--- Start of MATERIAL PROVIDED ---

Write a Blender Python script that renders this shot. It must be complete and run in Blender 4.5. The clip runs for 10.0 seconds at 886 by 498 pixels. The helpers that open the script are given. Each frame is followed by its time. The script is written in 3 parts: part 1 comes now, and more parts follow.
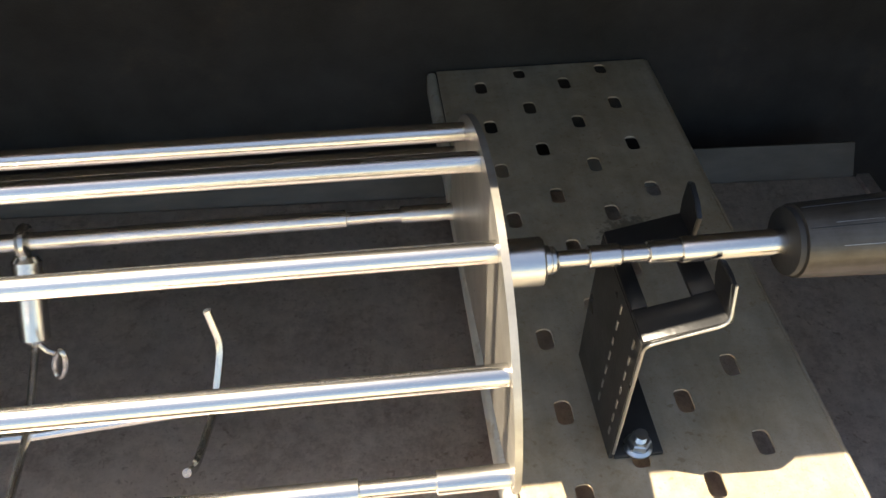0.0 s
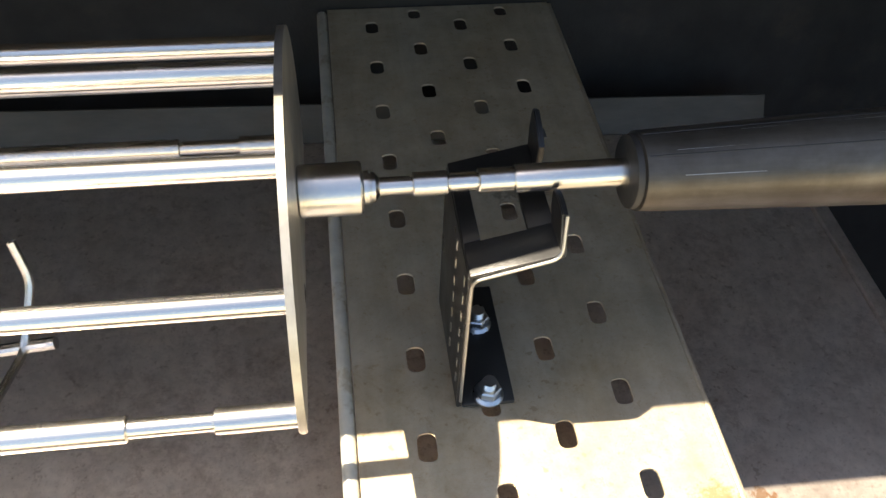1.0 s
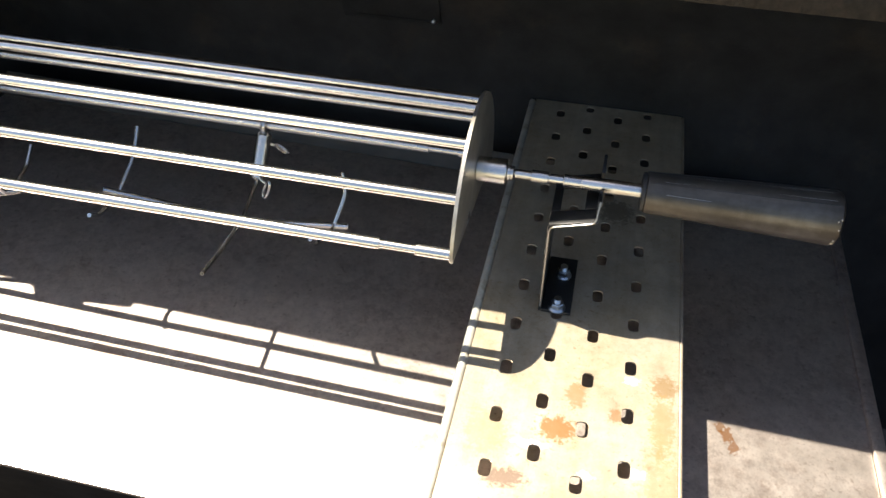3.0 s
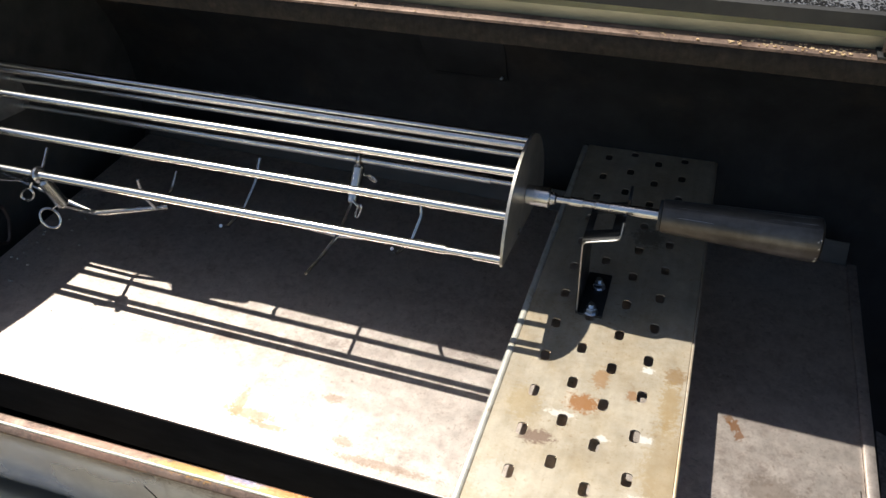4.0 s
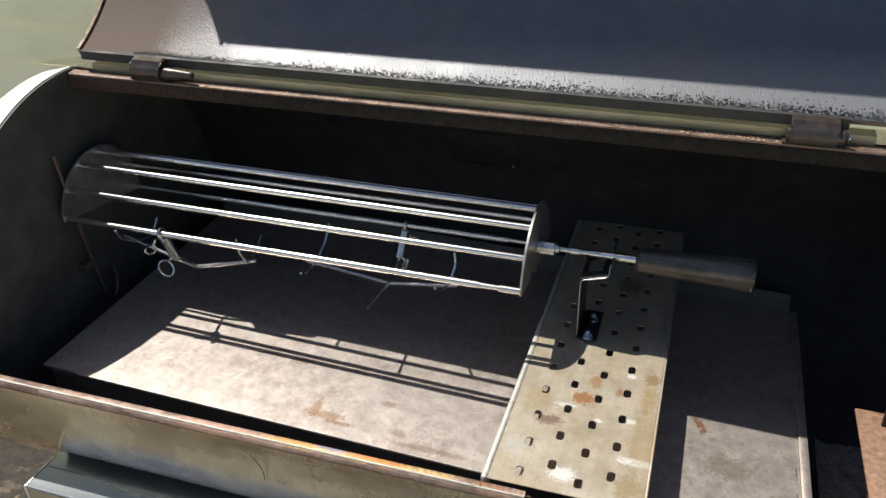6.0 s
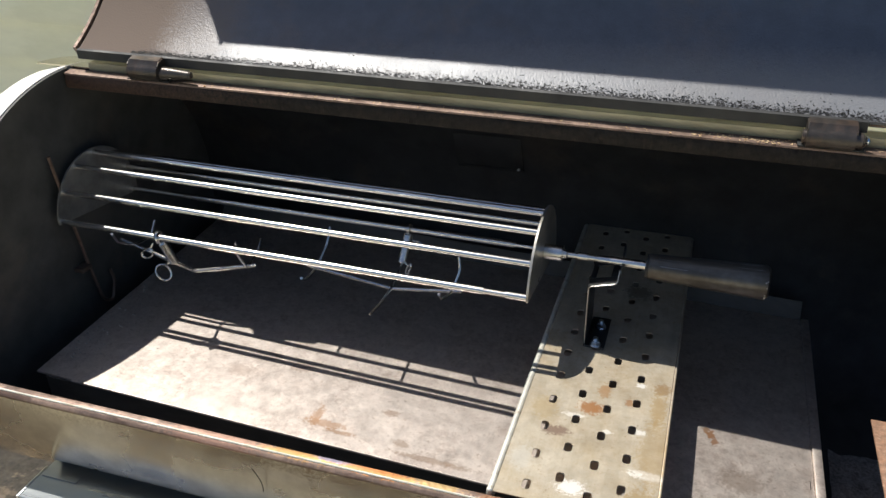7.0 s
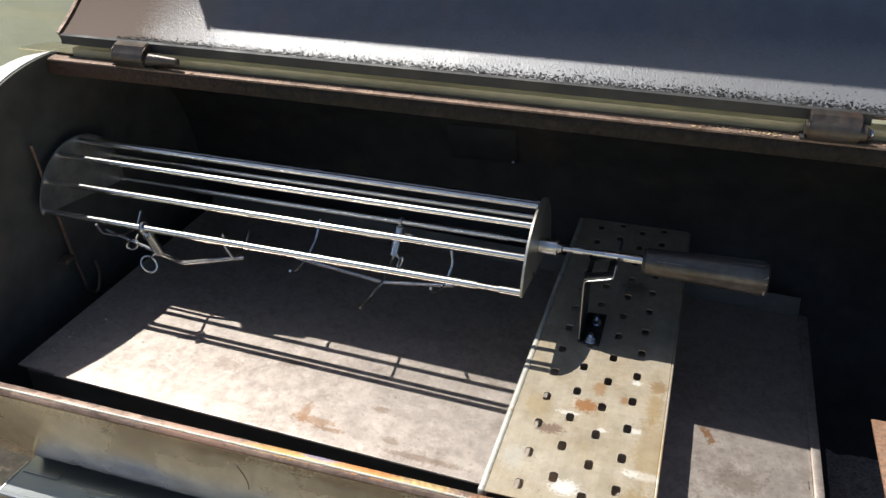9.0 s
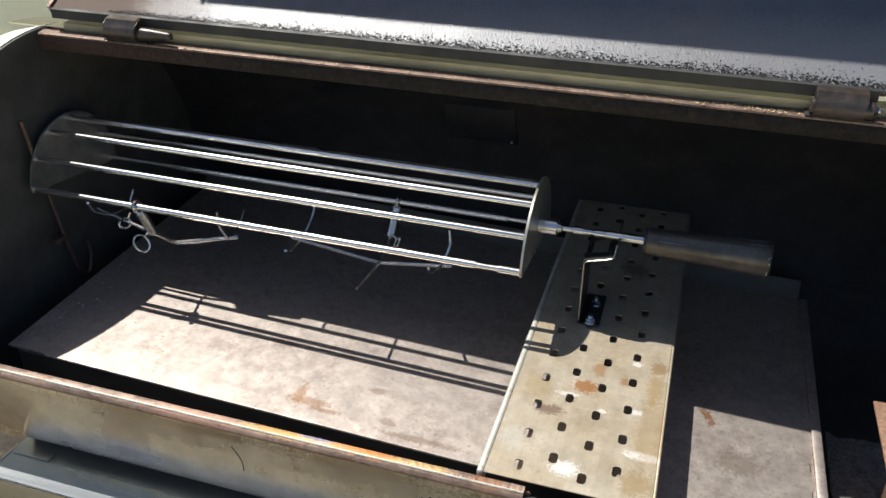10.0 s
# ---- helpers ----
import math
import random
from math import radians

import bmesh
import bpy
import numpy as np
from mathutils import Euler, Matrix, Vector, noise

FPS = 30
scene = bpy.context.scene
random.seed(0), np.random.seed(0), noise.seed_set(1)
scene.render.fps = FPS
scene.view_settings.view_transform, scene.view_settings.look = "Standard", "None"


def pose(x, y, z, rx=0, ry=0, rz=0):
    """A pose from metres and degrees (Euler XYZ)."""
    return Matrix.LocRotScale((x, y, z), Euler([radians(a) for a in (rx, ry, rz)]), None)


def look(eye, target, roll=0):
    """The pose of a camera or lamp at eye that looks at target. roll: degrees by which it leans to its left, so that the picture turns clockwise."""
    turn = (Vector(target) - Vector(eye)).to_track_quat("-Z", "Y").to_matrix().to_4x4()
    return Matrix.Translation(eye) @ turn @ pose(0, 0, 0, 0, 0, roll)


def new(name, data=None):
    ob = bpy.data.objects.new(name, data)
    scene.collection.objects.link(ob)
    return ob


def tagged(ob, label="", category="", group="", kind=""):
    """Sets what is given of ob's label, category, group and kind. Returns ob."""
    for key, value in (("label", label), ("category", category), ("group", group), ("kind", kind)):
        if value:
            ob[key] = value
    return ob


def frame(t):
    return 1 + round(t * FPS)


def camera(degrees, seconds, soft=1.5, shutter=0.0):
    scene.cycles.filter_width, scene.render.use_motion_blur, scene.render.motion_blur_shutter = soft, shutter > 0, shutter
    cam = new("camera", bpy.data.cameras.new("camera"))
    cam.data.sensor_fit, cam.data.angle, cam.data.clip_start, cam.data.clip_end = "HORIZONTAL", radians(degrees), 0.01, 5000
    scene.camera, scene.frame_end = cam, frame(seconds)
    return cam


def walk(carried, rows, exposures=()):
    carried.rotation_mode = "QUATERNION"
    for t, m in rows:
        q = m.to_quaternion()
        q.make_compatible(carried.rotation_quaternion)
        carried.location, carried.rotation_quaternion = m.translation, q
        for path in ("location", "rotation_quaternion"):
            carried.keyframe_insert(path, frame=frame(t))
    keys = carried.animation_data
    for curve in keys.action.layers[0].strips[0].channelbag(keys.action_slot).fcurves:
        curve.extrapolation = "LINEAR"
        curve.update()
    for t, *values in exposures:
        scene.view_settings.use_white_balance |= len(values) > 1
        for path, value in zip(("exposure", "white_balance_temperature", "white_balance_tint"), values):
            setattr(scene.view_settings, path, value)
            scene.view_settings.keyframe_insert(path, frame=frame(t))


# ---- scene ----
cam = camera(55.8, 10.0)
PATH = [
    (0, (-0.054, -0.216, 0.345), (0.12, 1.165, -1.091), 0.6),
    (0.3, (-0.032, -0.214, 0.338), (0.175, 1.15, -1.11), 1.5),
    (0.5, (-0.019, -0.213, 0.332), (0.199, 1.144, -1.12), 1.9),
    (0.8, (-0.004, -0.214, 0.322), (0.222, 1.13, -1.141), 2.4),
    (1, (0.004, -0.218, 0.316), (0.239, 1.111, -1.161), 3.4),
    (1.2, (0.01, -0.229, 0.314), (0.236, 1.102, -1.162), 3.8),
    (1.5, (0.019, -0.253, 0.328), (0.231, 1.094, -1.135), 4.3),
    (1.8, (0.019, -0.301, 0.357), (0.213, 1.076, -1.081), 4.0),
    (2, (0.016, -0.338, 0.374), (0.196, 1.055, -1.049), 4.1),
    (2.2, (0.015, -0.385, 0.399), (0.15, 1.034, -1.003), 4.0),
    (2.5, (0.031, -0.429, 0.424), (0.034, 1.03, -0.944), 3.9),
    (2.8, (0.059, -0.471, 0.455), (-0.129, 1.006, -0.88), 2.5),
    (3, (0.069, -0.502, 0.471), (-0.238, 0.975, -0.842), 1.1),
    (4.3, (0.132, -0.687, 0.556), (-0.393, 0.834, -0.632), -1.5),
    (4.5, (0.132, -0.73, 0.566), (-0.385, 0.805, -0.608), -1.5),
    (5, (0.148, -0.847, 0.592), (-0.37, 0.734, -0.518), -1.7),
    (5.5, (0.163, -0.891, 0.622), (-0.376, 0.751, -0.385), -1.2),
    (7, (0.147, -0.867, 0.608), (-0.398, 0.786, -0.377), -0.8),
    (7.5, (0.147, -0.852, 0.607), (-0.399, 0.791, -0.396), -0.8),
    (8, (0.148, -0.847, 0.604), (-0.397, 0.785, -0.417), -0.6),
    (8.5, (0.145, -0.848, 0.602), (-0.395, 0.777, -0.431), -0.3),
    (9, (0.143, -0.847, 0.595), (-0.387, 0.803, -0.402), -0.2),
    (9.5, (0.143, -0.847, 0.589), (-0.389, 0.813, -0.392), -0.1),
    (10, (0.135, -0.842, 0.578), (-0.375, 0.801, -0.442), 0.3),
]
walk(cam, [(t, look(eye, target, roll)) for t, eye, target, roll in PATH],
     exposures=[(0, 2.1, 7700, 10), (1.5, 2.2, 7500, 10), (2.0, 2.2, 7200, 10), (2.5, 1.9, 7200, 10), (3.0, 1.5, 6900, 10), (4.5, 0.46, 6250, 10), (5.0, 0.54, 6250, 10), (5.5, 0.42, 6250, 10), (7.0, 0.54, 6200, 10), (10.0, 0.57, 6200, 10)])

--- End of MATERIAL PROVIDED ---

--- GIVEN PROBLEM ---
Your task is to restate word for word the lines from the top of the data to the line containing "of a camera", both ends included, with every picture left out.

--- RIGHT ANSWER ---
Write a Blender Python script that renders this shot. It must be complete and run in Blender 4.5. The clip runs for 10.0 seconds at 886 by 498 pixels. The helpers that open the script are given. Each frame is followed by its time. The script is written in 3 parts: part 1 comes now, and more parts follow.
0.0 s
1.0 s
3.0 s
4.0 s
6.0 s
7.0 s
9.0 s
10.0 s
# ---- helpers ----
import math
import random
from math import radians

import bmesh
import bpy
import numpy as np
from mathutils import Euler, Matrix, Vector, noise

FPS = 30
scene = bpy.context.scene
random.seed(0), np.random.seed(0), noise.seed_set(1)
scene.render.fps = FPS
scene.view_settings.view_transform, scene.view_settings.look = "Standard", "None"


def pose(x, y, z, rx=0, ry=0, rz=0):
    """A pose from metres and degrees (Euler XYZ)."""
    return Matrix.LocRotScale((x, y, z), Euler([radians(a) for a in (rx, ry, rz)]), None)


def look(eye, target, roll=0):
    """The pose of a camera or lamp at eye that looks at target. roll: degrees by which it leans to its left, so that the picture turns clockwise."""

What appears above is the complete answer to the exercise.